===== DATASET CONTENT
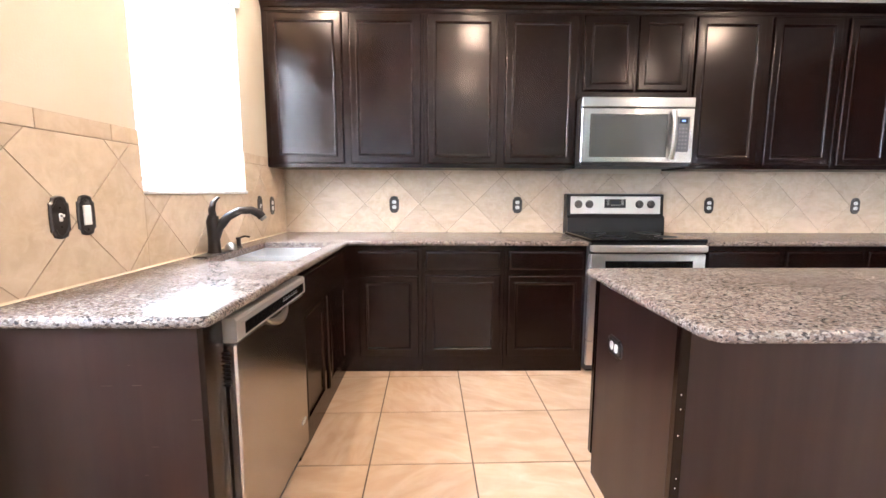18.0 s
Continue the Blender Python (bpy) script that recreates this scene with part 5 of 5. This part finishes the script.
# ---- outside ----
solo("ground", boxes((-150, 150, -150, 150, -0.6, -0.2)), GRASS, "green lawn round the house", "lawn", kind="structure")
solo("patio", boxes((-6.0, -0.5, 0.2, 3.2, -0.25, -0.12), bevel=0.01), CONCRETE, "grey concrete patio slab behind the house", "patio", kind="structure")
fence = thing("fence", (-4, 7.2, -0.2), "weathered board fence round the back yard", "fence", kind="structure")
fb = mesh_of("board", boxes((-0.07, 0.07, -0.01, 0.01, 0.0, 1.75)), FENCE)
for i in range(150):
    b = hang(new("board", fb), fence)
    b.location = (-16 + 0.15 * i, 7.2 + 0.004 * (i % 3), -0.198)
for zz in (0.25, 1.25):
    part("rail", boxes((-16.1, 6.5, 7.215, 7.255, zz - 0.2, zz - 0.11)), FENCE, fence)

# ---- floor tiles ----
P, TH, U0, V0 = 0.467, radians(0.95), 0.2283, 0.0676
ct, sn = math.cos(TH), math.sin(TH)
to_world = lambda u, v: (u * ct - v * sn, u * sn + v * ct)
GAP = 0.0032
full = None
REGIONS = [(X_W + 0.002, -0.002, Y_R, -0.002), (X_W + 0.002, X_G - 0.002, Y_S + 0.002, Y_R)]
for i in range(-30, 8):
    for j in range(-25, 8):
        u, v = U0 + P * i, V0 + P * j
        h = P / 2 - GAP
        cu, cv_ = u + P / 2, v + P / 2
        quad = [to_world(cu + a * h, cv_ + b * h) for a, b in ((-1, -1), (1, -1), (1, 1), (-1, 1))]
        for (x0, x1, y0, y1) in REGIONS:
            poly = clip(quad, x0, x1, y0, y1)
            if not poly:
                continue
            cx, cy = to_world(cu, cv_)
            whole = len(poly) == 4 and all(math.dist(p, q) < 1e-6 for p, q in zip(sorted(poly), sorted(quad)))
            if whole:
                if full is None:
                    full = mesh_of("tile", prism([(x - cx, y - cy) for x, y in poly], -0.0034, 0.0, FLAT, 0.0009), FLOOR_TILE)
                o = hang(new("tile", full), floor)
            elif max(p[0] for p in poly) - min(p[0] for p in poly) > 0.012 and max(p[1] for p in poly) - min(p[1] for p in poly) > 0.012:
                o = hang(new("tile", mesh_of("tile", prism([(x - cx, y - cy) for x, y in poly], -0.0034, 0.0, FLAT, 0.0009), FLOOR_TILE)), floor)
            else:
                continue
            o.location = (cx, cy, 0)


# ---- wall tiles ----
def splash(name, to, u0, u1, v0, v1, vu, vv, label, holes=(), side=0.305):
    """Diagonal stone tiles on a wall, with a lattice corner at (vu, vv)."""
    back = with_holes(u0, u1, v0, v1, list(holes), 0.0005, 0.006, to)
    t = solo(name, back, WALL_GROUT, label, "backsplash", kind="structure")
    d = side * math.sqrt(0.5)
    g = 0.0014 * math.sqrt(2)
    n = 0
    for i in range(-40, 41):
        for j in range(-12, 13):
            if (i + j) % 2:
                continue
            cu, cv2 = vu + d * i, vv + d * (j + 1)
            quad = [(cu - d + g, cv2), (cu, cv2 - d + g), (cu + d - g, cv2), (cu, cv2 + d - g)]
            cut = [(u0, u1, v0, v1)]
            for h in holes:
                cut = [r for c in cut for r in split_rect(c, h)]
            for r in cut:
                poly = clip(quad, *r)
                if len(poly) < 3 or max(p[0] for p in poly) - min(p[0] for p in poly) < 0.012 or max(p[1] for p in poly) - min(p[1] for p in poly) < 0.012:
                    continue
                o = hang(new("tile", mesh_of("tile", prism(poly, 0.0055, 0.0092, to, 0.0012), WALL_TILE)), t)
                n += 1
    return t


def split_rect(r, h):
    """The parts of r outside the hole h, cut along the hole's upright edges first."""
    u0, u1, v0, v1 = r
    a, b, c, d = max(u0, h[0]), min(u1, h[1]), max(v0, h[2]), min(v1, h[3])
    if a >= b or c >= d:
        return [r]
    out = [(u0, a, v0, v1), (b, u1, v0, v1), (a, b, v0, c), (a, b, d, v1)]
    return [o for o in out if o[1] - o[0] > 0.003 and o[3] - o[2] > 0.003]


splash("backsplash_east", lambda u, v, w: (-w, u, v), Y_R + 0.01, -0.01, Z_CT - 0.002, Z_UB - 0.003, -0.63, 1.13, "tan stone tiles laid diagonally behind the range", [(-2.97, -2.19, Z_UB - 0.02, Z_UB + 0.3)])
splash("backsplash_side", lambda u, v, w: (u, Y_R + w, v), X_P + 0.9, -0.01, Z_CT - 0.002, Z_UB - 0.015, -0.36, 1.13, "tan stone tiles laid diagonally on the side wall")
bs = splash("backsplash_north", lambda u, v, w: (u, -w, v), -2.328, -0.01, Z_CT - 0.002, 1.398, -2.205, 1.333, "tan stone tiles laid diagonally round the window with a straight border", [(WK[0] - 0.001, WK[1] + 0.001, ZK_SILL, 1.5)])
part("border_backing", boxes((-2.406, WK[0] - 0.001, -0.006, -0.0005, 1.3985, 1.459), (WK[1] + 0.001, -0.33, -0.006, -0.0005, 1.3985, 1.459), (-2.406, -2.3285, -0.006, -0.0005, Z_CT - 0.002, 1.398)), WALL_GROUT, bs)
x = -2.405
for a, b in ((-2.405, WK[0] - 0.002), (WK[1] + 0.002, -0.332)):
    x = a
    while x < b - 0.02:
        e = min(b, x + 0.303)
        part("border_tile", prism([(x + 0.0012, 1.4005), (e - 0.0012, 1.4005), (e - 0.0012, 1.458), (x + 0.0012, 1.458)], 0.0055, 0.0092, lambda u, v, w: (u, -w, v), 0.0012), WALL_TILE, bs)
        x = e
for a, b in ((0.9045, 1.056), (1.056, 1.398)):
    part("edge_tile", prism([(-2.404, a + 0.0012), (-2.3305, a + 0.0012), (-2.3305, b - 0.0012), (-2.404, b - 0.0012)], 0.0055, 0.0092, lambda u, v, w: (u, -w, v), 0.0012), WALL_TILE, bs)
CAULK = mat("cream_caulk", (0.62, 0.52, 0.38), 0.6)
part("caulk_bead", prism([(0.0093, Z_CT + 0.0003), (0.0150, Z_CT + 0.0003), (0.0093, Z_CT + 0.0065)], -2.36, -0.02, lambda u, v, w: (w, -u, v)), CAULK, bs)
==========
**WORK TO BE COMPLETED**
Without the pictures, copy the material exactly as given.

**SOLUTION FOR THIS EXERCISE**
18.0 s
Continue the Blender Python (bpy) script that recreates this scene with part 5 of 5. This part finishes the script.
# ---- outside ----
solo("ground", boxes((-150, 150, -150, 150, -0.6, -0.2)), GRASS, "green lawn round the house", "lawn", kind="structure")
solo("patio", boxes((-6.0, -0.5, 0.2, 3.2, -0.25, -0.12), bevel=0.01), CONCRETE, "grey concrete patio slab behind the house", "patio", kind="structure")
fence = thing("fence", (-4, 7.2, -0.2), "weathered board fence round the back yard", "fence", kind="structure")
fb = mesh_of("board", boxes((-0.07, 0.07, -0.01, 0.01, 0.0, 1.75)), FENCE)
for i in range(150):
    b = hang(new("board", fb), fence)
    b.location = (-16 + 0.15 * i, 7.2 + 0.004 * (i % 3), -0.198)
for zz in (0.25, 1.25):
    part("rail", boxes((-16.1, 6.5, 7.215, 7.255, zz - 0.2, zz - 0.11)), FENCE, fence)

# ---- floor tiles ----
P, TH, U0, V0 = 0.467, radians(0.95), 0.2283, 0.0676
ct, sn = math.cos(TH), math.sin(TH)
to_world = lambda u, v: (u * ct - v * sn, u * sn + v * ct)
GAP = 0.0032
full = None
REGIONS = [(X_W + 0.002, -0.002, Y_R, -0.002), (X_W + 0.002, X_G - 0.002, Y_S + 0.002, Y_R)]
for i in range(-30, 8):
    for j in range(-25, 8):
        u, v = U0 + P * i, V0 + P * j
        h = P / 2 - GAP
        cu, cv_ = u + P / 2, v + P / 2
        quad = [to_world(cu + a * h, cv_ + b * h) for a, b in ((-1, -1), (1, -1), (1, 1), (-1, 1))]
        for (x0, x1, y0, y1) in REGIONS:
            poly = clip(quad, x0, x1, y0, y1)
            if not poly:
                continue
            cx, cy = to_world(cu, cv_)
            whole = len(poly) == 4 and all(math.dist(p, q) < 1e-6 for p, q in zip(sorted(poly), sorted(quad)))
            if whole:
                if full is None:
                    full = mesh_of("tile", prism([(x - cx, y - cy) for x, y in poly], -0.0034, 0.0, FLAT, 0.0009), FLOOR_TILE)
                o = hang(new("tile", full), floor)
            elif max(p[0] for p in poly) - min(p[0] for p in poly) > 0.012 and max(p[1] for p in poly) - min(p[1] for p in poly) > 0.012:
                o = hang(new("tile", mesh_of("tile", prism([(x - cx, y - cy) for x, y in poly], -0.0034, 0.0, FLAT, 0.0009), FLOOR_TILE)), floor)
            else:
                continue
            o.location = (cx, cy, 0)


# ---- wall tiles ----
def splash(name, to, u0, u1, v0, v1, vu, vv, label, holes=(), side=0.305):
    """Diagonal stone tiles on a wall, with a lattice corner at (vu, vv)."""
    back = with_holes(u0, u1, v0, v1, list(holes), 0.0005, 0.006, to)
    t = solo(name, back, WALL_GROUT, label, "backsplash", kind="structure")
    d = side * math.sqrt(0.5)
    g = 0.0014 * math.sqrt(2)
    n = 0
    for i in range(-40, 41):
        for j in range(-12, 13):
            if (i + j) % 2:
                continue
            cu, cv2 = vu + d * i, vv + d * (j + 1)
            quad = [(cu - d + g, cv2), (cu, cv2 - d + g), (cu + d - g, cv2), (cu, cv2 + d - g)]
            cut = [(u0, u1, v0, v1)]
            for h in holes:
                cut = [r for c in cut for r in split_rect(c, h)]
            for r in cut:
                poly = clip(quad, *r)
                if len(poly) < 3 or max(p[0] for p in poly) - min(p[0] for p in poly) < 0.012 or max(p[1] for p in poly) - min(p[1] for p in poly) < 0.012:
                    continue
                o = hang(new("tile", mesh_of("tile", prism(poly, 0.0055, 0.0092, to, 0.0012), WALL_TILE)), t)
                n += 1
    return t


def split_rect(r, h):
    """The parts of r outside the hole h, cut along the hole's upright edges first."""
    u0, u1, v0, v1 = r
    a, b, c, d = max(u0, h[0]), min(u1, h[1]), max(v0, h[2]), min(v1, h[3])
    if a >= b or c >= d:
        return [r]
    out = [(u0, a, v0, v1), (b, u1, v0, v1), (a, b, v0, c), (a, b, d, v1)]
    return [o for o in out if o[1] - o[0] > 0.003 and o[3] - o[2] > 0.003]


splash("backsplash_east", lambda u, v, w: (-w, u, v), Y_R + 0.01, -0.01, Z_CT - 0.002, Z_UB - 0.003, -0.63, 1.13, "tan stone tiles laid diagonally behind the range", [(-2.97, -2.19, Z_UB - 0.02, Z_UB + 0.3)])
splash("backsplash_side", lambda u, v, w: (u, Y_R + w, v), X_P + 0.9, -0.01, Z_CT - 0.002, Z_UB - 0.015, -0.36, 1.13, "tan stone tiles laid diagonally on the side wall")
bs = splash("backsplash_north", lambda u, v, w: (u, -w, v), -2.328, -0.01, Z_CT - 0.002, 1.398, -2.205, 1.333, "tan stone tiles laid diagonally round the window with a straight border", [(WK[0] - 0.001, WK[1] + 0.001, ZK_SILL, 1.5)])
part("border_backing", boxes((-2.406, WK[0] - 0.001, -0.006, -0.0005, 1.3985, 1.459), (WK[1] + 0.001, -0.33, -0.006, -0.0005, 1.3985, 1.459), (-2.406, -2.3285, -0.006, -0.0005, Z_CT - 0.002, 1.398)), WALL_GROUT, bs)
x = -2.405
for a, b in ((-2.405, WK[0] - 0.002), (WK[1] + 0.002, -0.332)):
    x = a
    while x < b - 0.02:
        e = min(b, x + 0.303)
        part("border_tile", prism([(x + 0.0012, 1.4005), (e - 0.0012, 1.4005), (e - 0.0012, 1.458), (x + 0.0012, 1.458)], 0.0055, 0.0092, lambda u, v, w: (u, -w, v), 0.0012), WALL_TILE, bs)
        x = e
for a, b in ((0.9045, 1.056), (1.056, 1.398)):
    part("edge_tile", prism([(-2.404, a + 0.0012), (-2.3305, a + 0.0012), (-2.3305, b - 0.0012), (-2.404, b - 0.0012)], 0.0055, 0.0092, lambda u, v, w: (u, -w, v), 0.0012), WALL_TILE, bs)
CAULK = mat("cream_caulk", (0.62, 0.52, 0.38), 0.6)
part("caulk_bead", prism([(0.0093, Z_CT + 0.0003), (0.0150, Z_CT + 0.0003), (0.0093, Z_CT + 0.0065)], -2.36, -0.02, lambda u, v, w: (w, -u, v)), CAULK, bs)